The “subsidies” are mainly bribes, kickbacks, and pure graft. Our lovely politicians are bought and paid for. It’s a monumental scam. There is no “counter point” other than catastrophic fleecing.
Story tip – Out of Control Green Grifting Under Biden Was Worse Than We Imagined – PJ Media
Energy cannot be created or destroyed.
Every action has an equal and opposite reaction.
You’re stuck with that, so live life accordingly. But in the mean time, be sure to have fun gathering stuff to argue over.
In the end I don’t care where my power comes from as long as it is available 24/7 and doesn’t cost an arm and a leg.

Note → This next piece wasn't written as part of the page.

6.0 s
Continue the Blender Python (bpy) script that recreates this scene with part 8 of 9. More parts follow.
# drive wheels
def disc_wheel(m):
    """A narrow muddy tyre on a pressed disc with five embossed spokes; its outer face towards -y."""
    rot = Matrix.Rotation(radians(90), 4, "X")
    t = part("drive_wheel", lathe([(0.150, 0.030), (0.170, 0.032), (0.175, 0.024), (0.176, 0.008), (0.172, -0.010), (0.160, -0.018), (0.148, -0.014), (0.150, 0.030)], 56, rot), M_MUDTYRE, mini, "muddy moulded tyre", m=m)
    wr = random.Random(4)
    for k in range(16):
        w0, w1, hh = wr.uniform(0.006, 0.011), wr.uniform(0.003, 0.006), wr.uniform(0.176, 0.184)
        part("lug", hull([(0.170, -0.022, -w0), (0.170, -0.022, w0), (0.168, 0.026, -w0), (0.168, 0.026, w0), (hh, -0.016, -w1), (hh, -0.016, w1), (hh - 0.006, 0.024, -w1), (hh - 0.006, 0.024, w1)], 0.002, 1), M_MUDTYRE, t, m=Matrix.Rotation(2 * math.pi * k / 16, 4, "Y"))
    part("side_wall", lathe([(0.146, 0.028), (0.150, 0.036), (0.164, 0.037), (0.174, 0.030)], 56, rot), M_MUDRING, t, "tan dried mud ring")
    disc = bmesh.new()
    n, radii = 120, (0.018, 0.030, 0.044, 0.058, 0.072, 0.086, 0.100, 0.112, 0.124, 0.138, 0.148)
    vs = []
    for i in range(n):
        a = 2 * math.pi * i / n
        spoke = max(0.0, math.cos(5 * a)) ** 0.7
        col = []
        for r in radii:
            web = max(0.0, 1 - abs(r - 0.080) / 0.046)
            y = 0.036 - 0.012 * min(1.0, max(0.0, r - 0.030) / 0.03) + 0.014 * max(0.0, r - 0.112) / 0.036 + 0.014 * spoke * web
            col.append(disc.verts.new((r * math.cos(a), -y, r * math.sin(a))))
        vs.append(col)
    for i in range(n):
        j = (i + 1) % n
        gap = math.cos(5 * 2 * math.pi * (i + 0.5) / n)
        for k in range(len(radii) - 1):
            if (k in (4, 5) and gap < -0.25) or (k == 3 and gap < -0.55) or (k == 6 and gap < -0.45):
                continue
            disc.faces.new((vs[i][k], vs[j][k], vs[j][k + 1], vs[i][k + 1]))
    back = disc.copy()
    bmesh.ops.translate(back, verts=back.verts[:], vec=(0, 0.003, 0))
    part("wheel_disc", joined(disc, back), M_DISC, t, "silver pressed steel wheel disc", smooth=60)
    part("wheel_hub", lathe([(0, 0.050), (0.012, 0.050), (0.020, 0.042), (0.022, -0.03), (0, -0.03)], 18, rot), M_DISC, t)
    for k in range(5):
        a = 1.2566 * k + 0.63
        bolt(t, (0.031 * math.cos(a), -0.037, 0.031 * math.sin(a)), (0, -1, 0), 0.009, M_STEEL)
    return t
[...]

Both those criteria rule out wind and solar.
I am watching the House and Senate budget negotiations and the political maneuvering which is now going on between the GOPe Big Spender faction and the MAGA Deficit Hawk faction.
I personally will not be too surprised if the Republicans fail to rescind the Green New Deal spending of the previous Congress and its GND allies who managed the former Biden administration.
In which case the wind & solar GND scam continues forward as if there wasn’t a wind & solar opponent now sitting in the Oval Office.
I am also in favor of all of the above, all of the above that work. Wind and solar don’t work so I am not in favor of them. I wouldn’t put coal or crude oil in my gas tank, they are not suited for that purpose. Wind and solar are not suited for the grid therefore stop using them and claiming they are suited. Fossil fuel (coal and gas), hydro and nuclear are suited for the grid, use all of them.
Funny thing in the title. It uses a correct version of DEI.
The green new deal uses the bastardized version that is thinly veiled affirmative action, promoting something based on ideology rather than merit.
Steve, you keep repeating that the wind turbines “froze” during the 2021 winter storm Uri. Were this the case, a mechanical fix could be implemented. In reality there was no wind. For several days. As a high-pressure system ranging from Montana to Brownsville Texas settled in. Weatherized turbines in farms north of Texas were also stalled. No freeze protection would solve this problem.